Se cercate qualcosa di totalmente estraneo alle offerte del pop balneare che impazzano in queste settimane, consiglio di buttar l’orecchio all’impervio ritorno solista di Thom Yorke: nove brani per poco più di trequarti d’ora di musica rarefatta, ipnotica, straniante.
Ne escono sempre meno di dischi così avulsi dai diktat dei mercati, e ancor più rari sono quelli che riescono a conquistarsi un posto nei quartieri alti delle classifiche. York c’è riuscito in virtù di un blasone invidiabile e di una credibilità artistica accumulata in decenni di rigore e coerenza espressiva, sia da solo che coi Radiohead di cui è stato da sempre il leader carismatico.

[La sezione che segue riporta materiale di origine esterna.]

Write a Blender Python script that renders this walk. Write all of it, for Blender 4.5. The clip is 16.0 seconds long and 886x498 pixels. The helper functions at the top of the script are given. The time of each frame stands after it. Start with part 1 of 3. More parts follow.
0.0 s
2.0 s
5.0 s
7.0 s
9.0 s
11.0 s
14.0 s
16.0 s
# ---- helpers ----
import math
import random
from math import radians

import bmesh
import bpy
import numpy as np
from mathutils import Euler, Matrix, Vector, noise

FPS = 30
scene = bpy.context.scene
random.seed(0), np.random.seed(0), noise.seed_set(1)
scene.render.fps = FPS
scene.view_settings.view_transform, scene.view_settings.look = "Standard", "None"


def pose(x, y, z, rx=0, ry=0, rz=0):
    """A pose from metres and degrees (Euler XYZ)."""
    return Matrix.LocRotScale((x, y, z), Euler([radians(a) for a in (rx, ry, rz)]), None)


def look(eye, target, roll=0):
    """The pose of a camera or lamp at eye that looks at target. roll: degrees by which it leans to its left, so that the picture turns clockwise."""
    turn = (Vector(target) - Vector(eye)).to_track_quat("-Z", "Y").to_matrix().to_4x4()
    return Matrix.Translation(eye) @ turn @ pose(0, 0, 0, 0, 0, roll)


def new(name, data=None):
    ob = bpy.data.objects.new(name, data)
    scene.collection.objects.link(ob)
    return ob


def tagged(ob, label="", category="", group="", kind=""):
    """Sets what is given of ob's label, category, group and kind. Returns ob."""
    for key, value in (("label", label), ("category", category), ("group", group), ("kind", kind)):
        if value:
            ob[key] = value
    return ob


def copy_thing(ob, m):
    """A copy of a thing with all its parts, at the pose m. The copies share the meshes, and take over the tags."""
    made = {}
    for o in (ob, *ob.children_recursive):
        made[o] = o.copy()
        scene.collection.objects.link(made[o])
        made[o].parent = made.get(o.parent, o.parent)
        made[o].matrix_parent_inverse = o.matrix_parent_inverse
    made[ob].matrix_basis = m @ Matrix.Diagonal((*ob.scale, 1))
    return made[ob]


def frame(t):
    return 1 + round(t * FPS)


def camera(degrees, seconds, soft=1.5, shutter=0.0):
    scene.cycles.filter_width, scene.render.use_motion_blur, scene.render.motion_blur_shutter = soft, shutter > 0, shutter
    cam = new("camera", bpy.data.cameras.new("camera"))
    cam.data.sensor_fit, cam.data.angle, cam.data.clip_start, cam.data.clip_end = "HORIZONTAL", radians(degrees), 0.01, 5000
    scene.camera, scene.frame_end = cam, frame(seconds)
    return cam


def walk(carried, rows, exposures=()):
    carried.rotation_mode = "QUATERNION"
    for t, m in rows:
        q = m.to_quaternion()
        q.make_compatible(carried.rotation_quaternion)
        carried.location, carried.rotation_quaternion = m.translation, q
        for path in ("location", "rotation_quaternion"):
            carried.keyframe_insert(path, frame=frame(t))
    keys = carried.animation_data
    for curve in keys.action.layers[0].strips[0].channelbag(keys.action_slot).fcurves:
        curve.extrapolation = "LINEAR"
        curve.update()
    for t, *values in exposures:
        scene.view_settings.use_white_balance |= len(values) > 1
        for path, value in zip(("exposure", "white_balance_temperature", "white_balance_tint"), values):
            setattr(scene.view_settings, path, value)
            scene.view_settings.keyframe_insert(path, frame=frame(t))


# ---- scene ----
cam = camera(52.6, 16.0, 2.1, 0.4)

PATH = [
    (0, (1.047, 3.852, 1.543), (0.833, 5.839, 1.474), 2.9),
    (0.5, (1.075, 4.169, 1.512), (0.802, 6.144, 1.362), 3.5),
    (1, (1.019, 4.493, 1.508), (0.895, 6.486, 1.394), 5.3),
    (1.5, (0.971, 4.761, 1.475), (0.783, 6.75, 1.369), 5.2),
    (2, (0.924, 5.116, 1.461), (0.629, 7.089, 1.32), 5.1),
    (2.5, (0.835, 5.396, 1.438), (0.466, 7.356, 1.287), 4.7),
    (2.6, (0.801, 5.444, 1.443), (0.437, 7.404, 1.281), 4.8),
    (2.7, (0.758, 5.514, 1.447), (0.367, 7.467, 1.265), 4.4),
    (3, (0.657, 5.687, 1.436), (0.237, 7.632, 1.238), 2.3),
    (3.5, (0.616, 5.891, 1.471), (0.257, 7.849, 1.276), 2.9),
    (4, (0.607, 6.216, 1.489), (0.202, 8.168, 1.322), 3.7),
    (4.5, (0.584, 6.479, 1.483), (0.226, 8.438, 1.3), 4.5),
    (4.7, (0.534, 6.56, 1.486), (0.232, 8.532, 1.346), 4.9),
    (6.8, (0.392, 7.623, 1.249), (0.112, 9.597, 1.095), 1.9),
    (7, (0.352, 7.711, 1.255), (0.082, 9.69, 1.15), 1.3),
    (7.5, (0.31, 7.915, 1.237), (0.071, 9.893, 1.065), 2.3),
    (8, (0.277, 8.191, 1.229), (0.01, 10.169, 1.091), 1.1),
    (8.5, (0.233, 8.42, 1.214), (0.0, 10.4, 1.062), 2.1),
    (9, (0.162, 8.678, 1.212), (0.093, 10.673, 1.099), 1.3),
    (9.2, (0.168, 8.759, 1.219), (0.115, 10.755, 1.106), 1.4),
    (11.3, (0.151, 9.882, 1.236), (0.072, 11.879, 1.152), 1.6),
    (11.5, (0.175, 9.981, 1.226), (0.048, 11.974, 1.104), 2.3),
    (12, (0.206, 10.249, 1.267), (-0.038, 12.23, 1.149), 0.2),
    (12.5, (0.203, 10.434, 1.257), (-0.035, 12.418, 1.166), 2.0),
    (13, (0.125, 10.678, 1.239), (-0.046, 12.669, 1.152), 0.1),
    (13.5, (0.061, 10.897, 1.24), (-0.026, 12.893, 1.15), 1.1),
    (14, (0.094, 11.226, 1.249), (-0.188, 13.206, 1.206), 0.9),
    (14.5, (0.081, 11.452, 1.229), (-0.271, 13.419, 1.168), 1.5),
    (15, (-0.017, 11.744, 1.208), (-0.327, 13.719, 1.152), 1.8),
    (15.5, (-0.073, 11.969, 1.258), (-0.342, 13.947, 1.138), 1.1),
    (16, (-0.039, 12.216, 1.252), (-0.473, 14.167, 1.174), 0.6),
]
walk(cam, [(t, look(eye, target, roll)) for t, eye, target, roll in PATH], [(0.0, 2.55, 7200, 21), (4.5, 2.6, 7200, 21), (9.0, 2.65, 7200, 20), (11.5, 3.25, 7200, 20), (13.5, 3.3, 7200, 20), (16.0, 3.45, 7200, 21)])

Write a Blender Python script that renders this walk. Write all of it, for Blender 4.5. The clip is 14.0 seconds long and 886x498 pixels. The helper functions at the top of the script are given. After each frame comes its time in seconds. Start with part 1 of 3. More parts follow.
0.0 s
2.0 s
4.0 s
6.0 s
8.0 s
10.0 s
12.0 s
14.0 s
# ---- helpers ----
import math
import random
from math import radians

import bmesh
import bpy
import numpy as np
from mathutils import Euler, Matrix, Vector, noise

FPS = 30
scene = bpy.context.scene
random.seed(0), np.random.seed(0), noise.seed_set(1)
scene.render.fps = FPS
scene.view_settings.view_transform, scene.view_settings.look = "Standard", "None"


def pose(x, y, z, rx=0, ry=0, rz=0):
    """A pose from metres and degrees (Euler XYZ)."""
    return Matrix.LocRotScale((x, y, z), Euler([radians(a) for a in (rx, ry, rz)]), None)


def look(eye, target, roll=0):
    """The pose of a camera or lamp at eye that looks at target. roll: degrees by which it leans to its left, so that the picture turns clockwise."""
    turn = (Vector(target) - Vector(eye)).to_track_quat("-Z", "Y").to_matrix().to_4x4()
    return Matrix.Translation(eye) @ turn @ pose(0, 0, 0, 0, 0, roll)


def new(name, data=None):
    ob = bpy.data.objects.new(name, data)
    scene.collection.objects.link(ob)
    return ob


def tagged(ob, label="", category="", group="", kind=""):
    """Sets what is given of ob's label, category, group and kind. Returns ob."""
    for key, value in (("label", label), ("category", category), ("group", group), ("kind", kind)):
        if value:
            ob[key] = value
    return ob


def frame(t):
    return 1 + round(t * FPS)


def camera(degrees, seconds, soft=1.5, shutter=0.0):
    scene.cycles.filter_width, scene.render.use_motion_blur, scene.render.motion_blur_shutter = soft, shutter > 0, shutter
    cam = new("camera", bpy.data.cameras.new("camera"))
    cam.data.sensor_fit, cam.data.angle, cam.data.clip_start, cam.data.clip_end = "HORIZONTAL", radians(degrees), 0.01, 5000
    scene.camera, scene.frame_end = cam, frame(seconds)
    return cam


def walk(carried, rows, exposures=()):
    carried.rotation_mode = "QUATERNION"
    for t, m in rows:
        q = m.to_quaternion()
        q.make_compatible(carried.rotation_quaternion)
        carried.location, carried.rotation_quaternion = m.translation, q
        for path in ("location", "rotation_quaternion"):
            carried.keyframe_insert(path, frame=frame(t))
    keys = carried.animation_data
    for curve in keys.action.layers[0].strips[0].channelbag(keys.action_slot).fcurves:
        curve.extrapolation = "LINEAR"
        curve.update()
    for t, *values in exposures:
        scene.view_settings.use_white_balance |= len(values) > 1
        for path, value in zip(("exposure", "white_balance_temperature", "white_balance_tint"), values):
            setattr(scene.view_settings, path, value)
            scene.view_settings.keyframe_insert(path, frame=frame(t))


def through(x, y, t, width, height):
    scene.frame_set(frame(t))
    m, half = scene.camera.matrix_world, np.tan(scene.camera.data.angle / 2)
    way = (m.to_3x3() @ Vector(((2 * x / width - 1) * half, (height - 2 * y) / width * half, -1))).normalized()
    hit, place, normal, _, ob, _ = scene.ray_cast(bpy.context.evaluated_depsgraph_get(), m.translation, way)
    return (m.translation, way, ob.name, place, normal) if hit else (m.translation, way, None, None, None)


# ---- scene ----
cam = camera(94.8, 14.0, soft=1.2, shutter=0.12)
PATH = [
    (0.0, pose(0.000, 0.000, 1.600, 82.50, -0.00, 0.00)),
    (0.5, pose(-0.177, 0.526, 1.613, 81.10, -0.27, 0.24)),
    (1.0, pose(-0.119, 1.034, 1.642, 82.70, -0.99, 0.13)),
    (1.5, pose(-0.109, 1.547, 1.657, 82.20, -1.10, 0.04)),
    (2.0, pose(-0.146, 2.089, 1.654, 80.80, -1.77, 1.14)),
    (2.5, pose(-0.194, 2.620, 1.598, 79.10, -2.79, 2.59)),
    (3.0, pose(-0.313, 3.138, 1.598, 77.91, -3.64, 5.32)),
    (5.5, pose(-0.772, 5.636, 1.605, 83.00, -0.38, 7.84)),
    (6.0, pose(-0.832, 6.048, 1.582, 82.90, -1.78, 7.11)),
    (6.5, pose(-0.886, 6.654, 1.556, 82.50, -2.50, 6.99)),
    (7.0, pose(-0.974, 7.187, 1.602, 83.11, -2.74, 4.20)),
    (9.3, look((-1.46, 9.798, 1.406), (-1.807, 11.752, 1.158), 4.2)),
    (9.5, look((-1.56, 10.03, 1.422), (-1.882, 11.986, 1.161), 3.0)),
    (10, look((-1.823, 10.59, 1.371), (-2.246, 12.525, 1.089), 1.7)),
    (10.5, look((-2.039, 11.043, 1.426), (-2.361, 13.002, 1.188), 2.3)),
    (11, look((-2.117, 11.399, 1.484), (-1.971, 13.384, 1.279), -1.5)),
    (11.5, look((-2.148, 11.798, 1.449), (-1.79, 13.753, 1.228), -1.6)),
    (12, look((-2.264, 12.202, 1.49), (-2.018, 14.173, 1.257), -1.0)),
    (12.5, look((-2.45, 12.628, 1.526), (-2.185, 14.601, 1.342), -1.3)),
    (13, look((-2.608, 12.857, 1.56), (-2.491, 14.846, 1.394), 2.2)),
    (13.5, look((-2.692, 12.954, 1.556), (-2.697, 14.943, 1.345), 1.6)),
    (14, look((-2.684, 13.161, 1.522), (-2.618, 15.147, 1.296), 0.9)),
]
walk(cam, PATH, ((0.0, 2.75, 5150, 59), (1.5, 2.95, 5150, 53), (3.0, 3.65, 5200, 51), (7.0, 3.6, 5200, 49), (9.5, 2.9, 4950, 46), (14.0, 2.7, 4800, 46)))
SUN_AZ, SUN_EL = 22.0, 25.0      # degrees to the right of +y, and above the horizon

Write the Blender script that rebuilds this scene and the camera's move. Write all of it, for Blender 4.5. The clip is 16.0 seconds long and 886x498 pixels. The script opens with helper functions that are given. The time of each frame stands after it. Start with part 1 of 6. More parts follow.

“Uno spazio contemplativo della condizione d’ansia in cui viviamo”: così l’autorevole sito Rockol ha definito questa sesta avventura solista dell’artista britannico. Campionamenti elettronici, loop, immersioni sonore che dilatano, stravolgono, polverizzano i concetti canonici di canzone per offrire un racconto distopico dell’oggi. E sullo sfondo, sottinteso dal titolo, uno dei grandi enigmi antropologici che ci aspettano dietro l’angolo: che rapporto avremo con l’intelligenza artificiale?
Yorke è un’artista e questo suo nuovo lavoro solista non da’ risposte, ma costringe ad immergersi in questo interrogativo accompagnati da un atmosfera sonora tracimante di suggestioni.